Toen hij het presidentschap op zich nam, was Guzmán Blanco vastbesloten een einde te maken aan de politieke instabiliteit die de vooruitgang van zijn natie zo lang had belemmerd. Nadat hij in 1873 verschillende opstanden had neergeslagen en de traditionele macht van de provinciale oligarchie had ingeperkt, werd hij de eerste echte nationale heerser die in staat was nationale programma’s ten uitvoer te leggen.

In 1873, nu het land gepacificeerd was en het leger een instrument van de nationale regering was geworden, verordende Guzmán Blanco algemeen kiesrecht voor mannen en rechtstreekse verkiezing van de president. Als beloning werd hij in april zelf met een enorme meerderheid tot president gekozen.

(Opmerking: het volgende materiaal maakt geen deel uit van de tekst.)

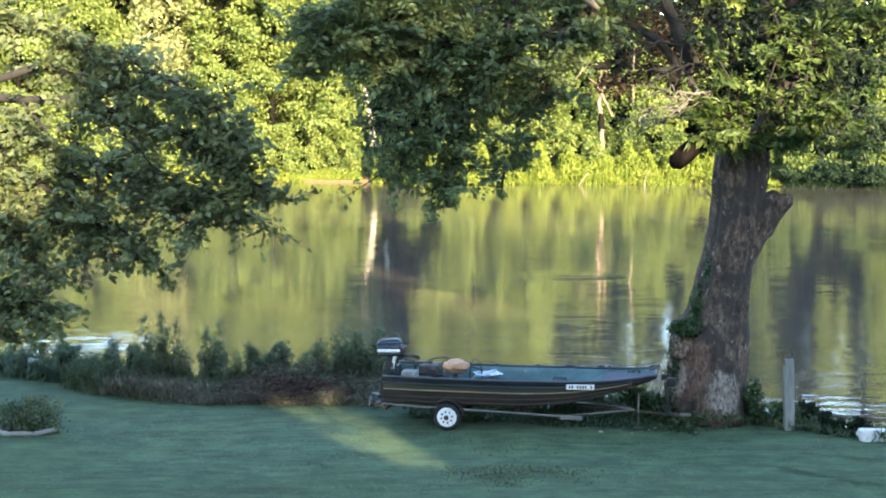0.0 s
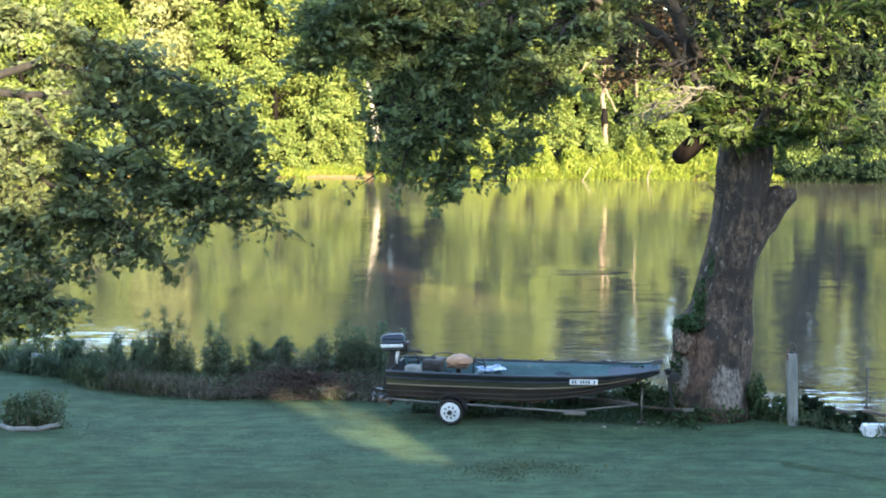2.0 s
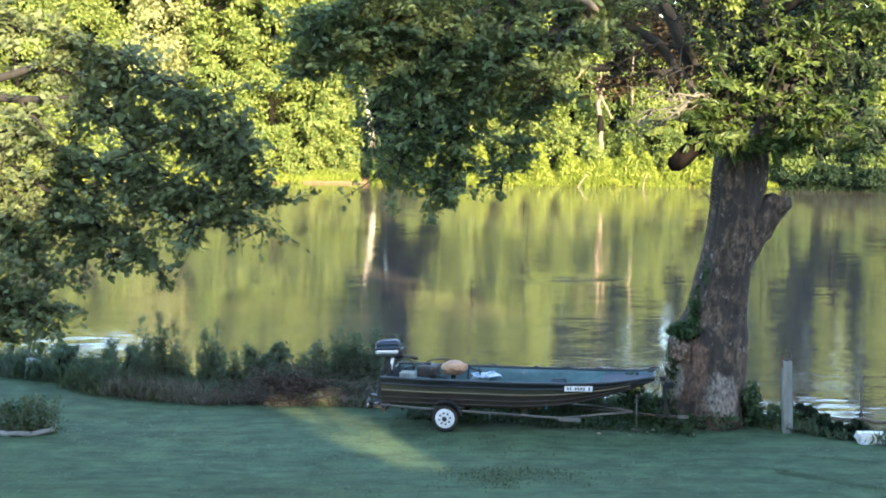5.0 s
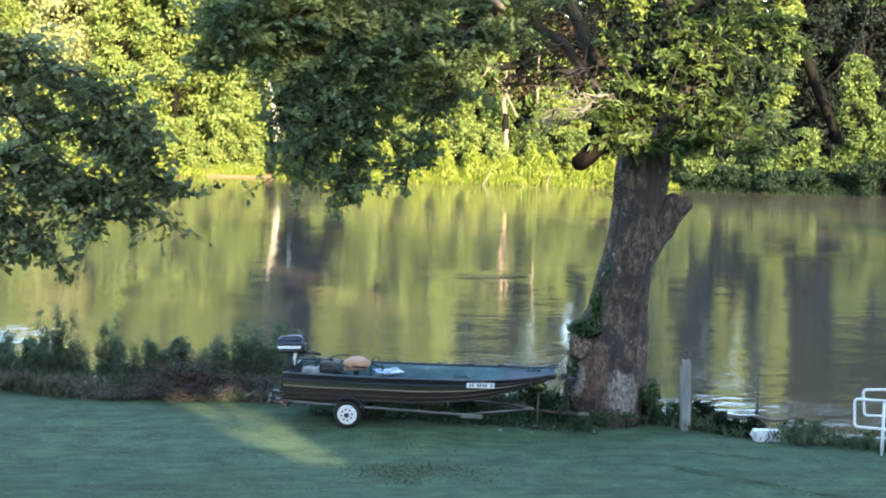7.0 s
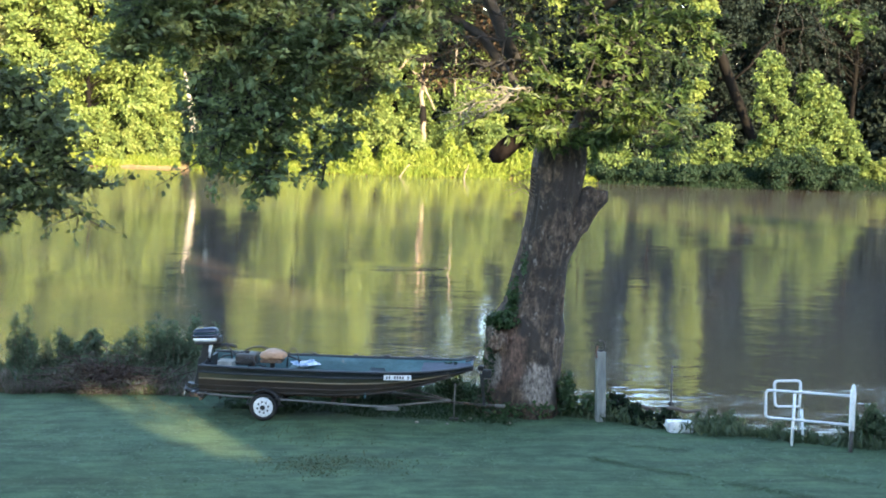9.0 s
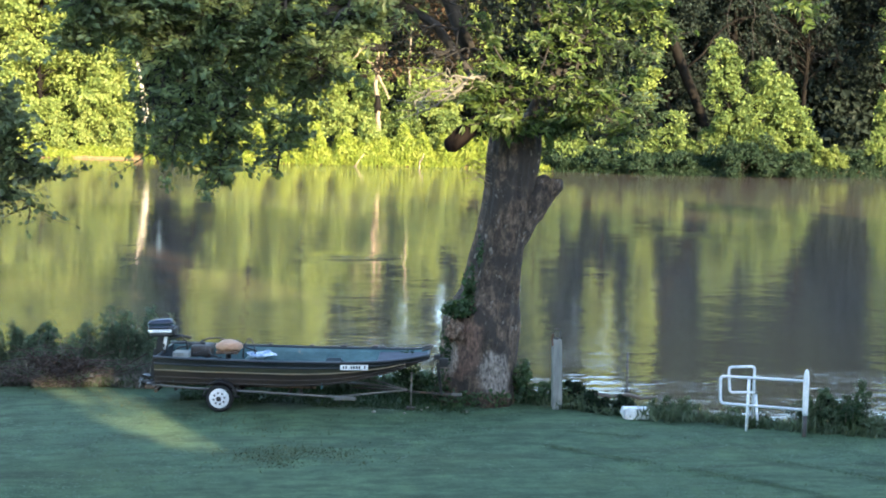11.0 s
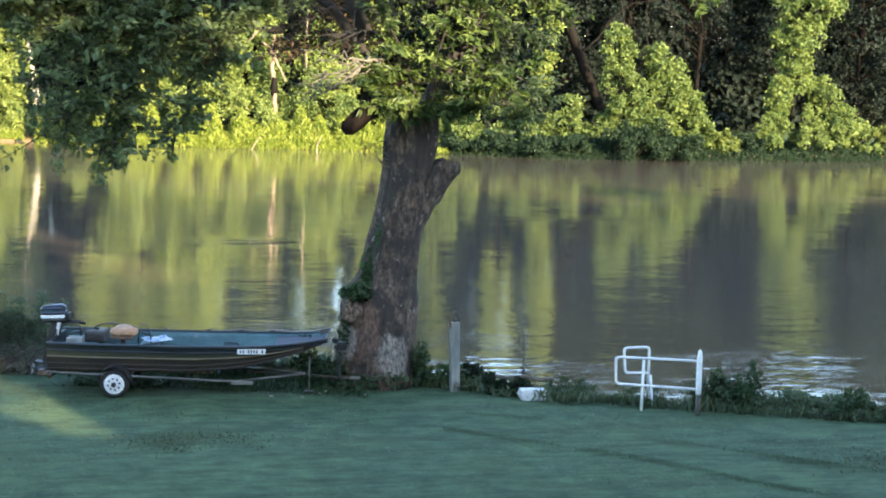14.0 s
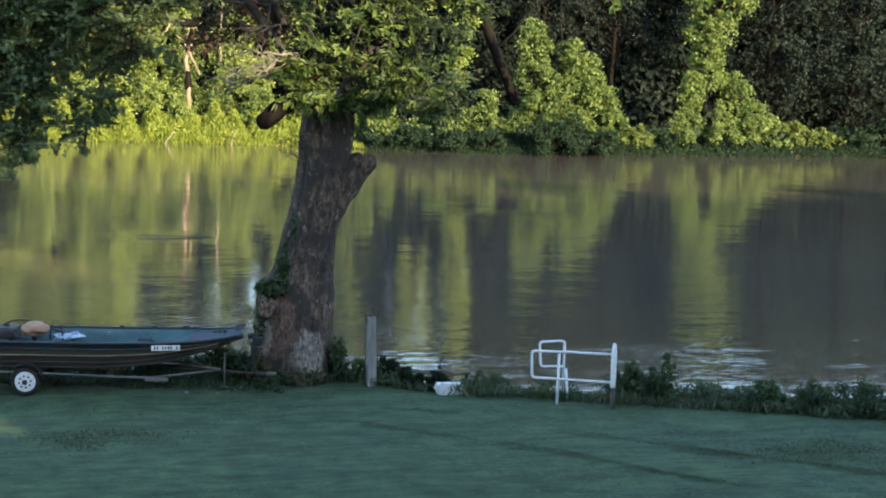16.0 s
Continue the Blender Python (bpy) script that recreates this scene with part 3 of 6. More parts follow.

Met dit nieuwe en overweldigende mandaat begon hij zijn ideeën uit te dragen, waarbij hij eerst de kerk aanpakte. Net als zijn vader was hij antiklerikaal en vastbesloten de politieke en economische macht van de katholieke kerk in Venezuela te beperken. In korte tijd werden de aartsbisschop en de pauselijke nuntius verbannen omdat ze zich tegen zijn gezag hadden verzet, en hij stelde staatscontrole in op het onderwijs, het burgerlijk huwelijk en de sluiting van de religieuze ordes, en uiteindelijk ook van de seminaries. Hoewel Guzmán Blanco zijn dreigement om de kerk te nationaliseren nooit uitvoerde, beperkte hij de macht van de kerk tot haar religieuze taken – een liberaal hoofddoel.

In zijn eerste termijn probeerde Guzmán Blanco een persoonlijke politieke partij op te bouwen om zijn aanhang te institutionaliseren, maar hij slaagde daar grotendeels niet in. Nadat hij van 1877 tot 1879 een gekozen marionet had laten regeren, nam Guzmán Blanco van 1879 tot 1884 het presidentschap weer op zich. Van 1884 tot 1886 liet hij generaal Joaquín Crespo president worden en in 1886 nam hij het presidentschap weer op. Hij regeerde tot 1888, toen een andere marionet het presidentschap overnam en Guzmán Blanco weer naar Europa afreisde.

Met zijn Europese contacten en zijn visie op de toekomst begon Guzmán Blanco’s ijzeren controle over Venezuela vruchten af te werpen in de ontwikkeling, door Europese investeringen, leningen en toegenomen handel te stimuleren. De stabiliteit die hij afdwong deed economische wonderen, en zijn regering stelde goede tarieven in, legde betere wegen aan, creëerde een banksysteem, verfraaide Caracas, en onderhield een glinsterend, kosmopolitisch hof.

De kosten van deze economische vooruitgang waren hoog. Politieke onderdrukking, censuur, gevangenneming en verbanning waren schering en inslag toen Guzmán Blanco zijn visie opdrong aan zijn land. De welvaart bleef grotendeels beperkt tot de hogere klassen; de president zelf was duidelijk welvarend.

Gesterkt door zijn benoeming tot gouverneur van verschillende provincies en president van de Nationale Universiteit, zag de “Illustere Amerikaan”, zoals Guzmán Blanco werd genoemd, zich in 1889 in Parijs geconfronteerd met een revolutie die werd geleid door zijn eigen marionet. Guzmán Blanco maakte een realistische inschatting en besloot liever in Parijs te blijven met zijn aanzienlijke fortuin dan de confrontatie met de opstand aan te gaan.

Terwijl zijn land afgleed naar een politieke chaos en veel van zijn werk ongedaan werd gemaakt, leefde Guzmán Blanco voort in Parijs en stierf daar in 1899.